Contributed by Marc Oxborrow on Jan 11th, 2011. Artwork published in .

Parked in my driveway are two decidedly non-macho vehicles, both nearly 15 years old. I freely admit that I’m not a “car guy”. That said, I love the surge of typographic testosterone that Ford has been unleashing since 2009 to sell their F-150 and Super Duty pickups.

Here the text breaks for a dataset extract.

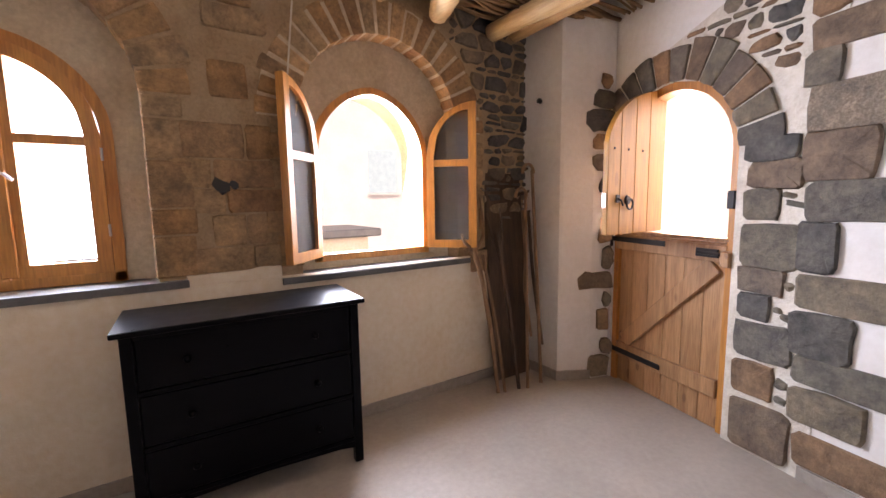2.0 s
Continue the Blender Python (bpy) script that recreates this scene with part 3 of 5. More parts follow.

Using ITC Franklin Gothic Heavy and a bevy of inventive motion graphic techniques, the commercials are full of witty type treatments, perfectly complemented by the guys-talking-to-guys voiceover (initially by snarky comedian Denis Leary, currently by a sound-alike). When the spots (created by New York design/animation firm Offspring) first aired in 2009, the type and overall effect was fairly two-dimensional, with angled layouts that recalled Constructivist posters. Type in the 2011 incarnations is often three-dimensional and casts shadows on the highways, work sites and other manly scenes where the trucks earn their keep.

Speaking of Franklin, if you’ve ever found the great American Gothic short on widths or weights check out David Berlow’s completely revised digitization, ITC Franklin, jointly released by ITC and Font Bureau in 2008. The payload? 48 styles. Proportional figures, fractions, Extended Latin, and even unicase glyphs come standard.

Update: Agency Team Detroit has more info and samples from the campaign.


  • ITC Franklin Gothic
  • Franklin Gothic




2 Comments on “Ford Trucks TV Spots”

  1. The macho meathead overtones in both ads cause bouts of second-hand embarrassment, but I do agree that the newer, dimensional, approach from 2011 is executed well. The earlier approach from 2009 seems more like it's just jumping on the bandwagon of similar typographic videos that were going around at the time (and still are to a certain extent). The "Kinetic Typography" channel on Vimeo is full of examples of this transcribe-scale-and-rotate animation style – some done well, some not so well.

    Franklin is a great, if not obvious, choice in both cases, for its "hardworking American" qualities. Had they opted for ITC Franklin though, with all the widths and weights you mentioned, they could've added a bit more depth and hierarchy to the typographic elements. Speaking of which, I like your method for describing fonts using auto jargon :)

  2. Marc Oxborrow says:
    Dec 6th, 2011 2:21 pm

    And now Ron Paul has gotten into the kinetic typography game, seemingly inspired by Ford ads and the like.